Friday, February 19, 2010

Education NGOs in India - Segmentation / Big Picture

A few weeks ago, i had met Dr.Balaji Sampath , to understand the 'Big Picture' in the Education NGO space in India. It helped me get a lot of clarity on the way forward for Deepam

According to him there are 3 models working well in India, presently
  1. Asha / Aid ( US Chapter) - Fundraising organisations - they primarily raise money. their impact measured by the number of organisations they support - For example : 200 orgs supported in India in 2009 etc
  2. Pudiyador / Sukrupa - Centre running orgs - They ensure Kids come to class. They hire teachers or invite volunteer orgs to teach. They are supported by fundraising orgs. Measure of impact - no of kids reached out, improvement in their standards
  3. Content Orgs - Eureka books / Pratham books - These orgs primarily focus on curriculum . They research on the best content / curriculum and provide this for free / at a low cost to NGO's
  • The 4th type of Organisation - he says are slowly emerging - Deepam is one such. They go out and teach the kids in a focussed way. They can take content from 'content orgs' , go teach at 'centre running orgs' , which are funded byFundraising orgs

According to him, the value that Deepam has created is enormous - So far, the NGO space has been missing "consistency" and "focus" among the volunteer teachers. Someone going to a centre at the alloted time and teach the kids, a specific subject. He says this is quite rare and wanted us to build on what we have created so far.
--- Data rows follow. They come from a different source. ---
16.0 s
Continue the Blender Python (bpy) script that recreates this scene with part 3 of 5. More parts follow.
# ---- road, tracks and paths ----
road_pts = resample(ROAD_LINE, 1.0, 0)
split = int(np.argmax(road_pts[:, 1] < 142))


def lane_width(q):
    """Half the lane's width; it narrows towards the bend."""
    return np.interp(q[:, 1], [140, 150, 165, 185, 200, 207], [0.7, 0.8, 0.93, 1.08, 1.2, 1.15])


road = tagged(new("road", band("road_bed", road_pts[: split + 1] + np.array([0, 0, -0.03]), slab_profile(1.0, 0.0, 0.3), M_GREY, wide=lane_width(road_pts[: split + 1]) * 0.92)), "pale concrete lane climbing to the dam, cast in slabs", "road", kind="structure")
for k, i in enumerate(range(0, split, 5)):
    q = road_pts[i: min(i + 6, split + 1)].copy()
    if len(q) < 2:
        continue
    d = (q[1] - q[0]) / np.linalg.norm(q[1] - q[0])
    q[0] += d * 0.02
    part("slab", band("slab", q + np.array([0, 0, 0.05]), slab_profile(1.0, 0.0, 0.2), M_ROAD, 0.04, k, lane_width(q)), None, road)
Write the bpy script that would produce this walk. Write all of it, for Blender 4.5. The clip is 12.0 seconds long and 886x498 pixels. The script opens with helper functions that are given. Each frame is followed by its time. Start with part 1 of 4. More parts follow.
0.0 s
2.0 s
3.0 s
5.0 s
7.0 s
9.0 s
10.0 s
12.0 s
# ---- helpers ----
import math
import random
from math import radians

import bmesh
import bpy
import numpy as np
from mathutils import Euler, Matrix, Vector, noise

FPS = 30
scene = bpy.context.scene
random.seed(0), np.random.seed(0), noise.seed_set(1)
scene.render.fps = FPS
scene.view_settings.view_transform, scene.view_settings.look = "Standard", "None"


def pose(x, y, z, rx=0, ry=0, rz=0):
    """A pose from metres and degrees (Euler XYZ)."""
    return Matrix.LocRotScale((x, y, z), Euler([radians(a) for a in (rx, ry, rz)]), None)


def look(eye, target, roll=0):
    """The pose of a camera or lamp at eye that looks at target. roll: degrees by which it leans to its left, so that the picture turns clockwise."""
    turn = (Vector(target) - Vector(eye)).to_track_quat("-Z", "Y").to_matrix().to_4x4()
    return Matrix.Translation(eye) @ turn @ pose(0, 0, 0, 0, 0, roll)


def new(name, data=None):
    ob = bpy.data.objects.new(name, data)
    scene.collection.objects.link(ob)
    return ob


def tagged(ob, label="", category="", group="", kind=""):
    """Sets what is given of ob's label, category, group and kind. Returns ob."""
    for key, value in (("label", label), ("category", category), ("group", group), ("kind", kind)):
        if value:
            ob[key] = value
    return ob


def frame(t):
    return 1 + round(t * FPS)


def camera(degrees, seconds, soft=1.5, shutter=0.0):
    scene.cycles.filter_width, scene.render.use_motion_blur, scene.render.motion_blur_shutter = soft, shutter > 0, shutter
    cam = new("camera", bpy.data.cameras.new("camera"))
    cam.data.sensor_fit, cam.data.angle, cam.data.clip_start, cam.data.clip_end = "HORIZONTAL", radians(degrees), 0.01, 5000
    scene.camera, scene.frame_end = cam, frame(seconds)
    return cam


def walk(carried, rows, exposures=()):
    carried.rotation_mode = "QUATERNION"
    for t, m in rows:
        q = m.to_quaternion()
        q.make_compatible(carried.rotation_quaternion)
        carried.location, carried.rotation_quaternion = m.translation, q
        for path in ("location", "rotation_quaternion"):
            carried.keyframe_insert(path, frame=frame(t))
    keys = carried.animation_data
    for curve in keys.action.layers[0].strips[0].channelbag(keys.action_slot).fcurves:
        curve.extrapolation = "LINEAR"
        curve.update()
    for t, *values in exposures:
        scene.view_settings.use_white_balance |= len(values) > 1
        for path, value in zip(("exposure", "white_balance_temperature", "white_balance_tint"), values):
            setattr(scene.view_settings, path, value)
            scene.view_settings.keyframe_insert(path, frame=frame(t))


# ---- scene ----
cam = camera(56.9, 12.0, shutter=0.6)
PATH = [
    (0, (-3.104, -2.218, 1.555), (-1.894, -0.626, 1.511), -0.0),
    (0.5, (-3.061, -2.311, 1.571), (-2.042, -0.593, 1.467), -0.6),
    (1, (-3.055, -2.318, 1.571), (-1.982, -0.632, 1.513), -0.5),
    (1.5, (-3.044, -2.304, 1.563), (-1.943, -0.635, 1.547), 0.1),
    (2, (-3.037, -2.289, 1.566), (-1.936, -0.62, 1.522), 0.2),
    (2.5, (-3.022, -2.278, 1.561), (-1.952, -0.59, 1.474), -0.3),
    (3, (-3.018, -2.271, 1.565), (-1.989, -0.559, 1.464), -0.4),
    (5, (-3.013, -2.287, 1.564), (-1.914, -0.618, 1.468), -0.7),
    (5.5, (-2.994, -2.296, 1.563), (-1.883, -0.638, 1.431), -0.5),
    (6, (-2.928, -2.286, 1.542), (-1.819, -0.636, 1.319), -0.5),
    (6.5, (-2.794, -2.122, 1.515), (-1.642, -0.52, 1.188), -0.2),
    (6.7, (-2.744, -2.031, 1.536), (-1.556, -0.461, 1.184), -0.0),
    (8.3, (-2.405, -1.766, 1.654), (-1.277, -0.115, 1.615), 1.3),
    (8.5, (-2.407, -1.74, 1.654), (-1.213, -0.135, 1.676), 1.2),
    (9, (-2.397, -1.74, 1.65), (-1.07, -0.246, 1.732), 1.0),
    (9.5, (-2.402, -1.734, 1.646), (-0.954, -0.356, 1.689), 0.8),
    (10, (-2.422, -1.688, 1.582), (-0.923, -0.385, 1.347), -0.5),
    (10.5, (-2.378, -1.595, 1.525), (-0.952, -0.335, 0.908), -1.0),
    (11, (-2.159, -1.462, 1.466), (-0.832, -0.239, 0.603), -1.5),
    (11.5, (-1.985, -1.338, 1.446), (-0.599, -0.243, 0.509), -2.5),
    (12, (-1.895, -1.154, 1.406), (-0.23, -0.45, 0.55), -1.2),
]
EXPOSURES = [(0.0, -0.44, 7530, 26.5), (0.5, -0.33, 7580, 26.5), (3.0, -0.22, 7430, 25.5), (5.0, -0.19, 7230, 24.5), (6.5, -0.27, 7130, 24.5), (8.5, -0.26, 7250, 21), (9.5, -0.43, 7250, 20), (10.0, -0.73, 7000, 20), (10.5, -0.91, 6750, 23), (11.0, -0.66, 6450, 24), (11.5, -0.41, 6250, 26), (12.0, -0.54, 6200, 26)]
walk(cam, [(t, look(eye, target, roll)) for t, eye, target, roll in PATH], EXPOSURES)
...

He says when all 4 of the above is done by 1 organisation in the social sector, everything goes for a toss. Balaji has tried doing all of this in his initial days and failed. Finally, he decided to focus on content and content development.
Anyone here has a better way to segment the Education NGOs in India ? Would love to hear from you.

1 comment:

Balaji S said...

I think it is incorrect to say that ASHA is involved in fund raising alone. In many instances, there is an active participation of the volunteers in running the institution.
Its strange that you did not bother to write about the most traditional and the best model - the Gurukula system, where no fees was collected, no hi-fi fund raising is required, no need to rely on any content provider and they create tremendous impact on the students learning there.
Critics might say that such models rely a lot on the quality of the teachers but the same can be said for all other type of institutions.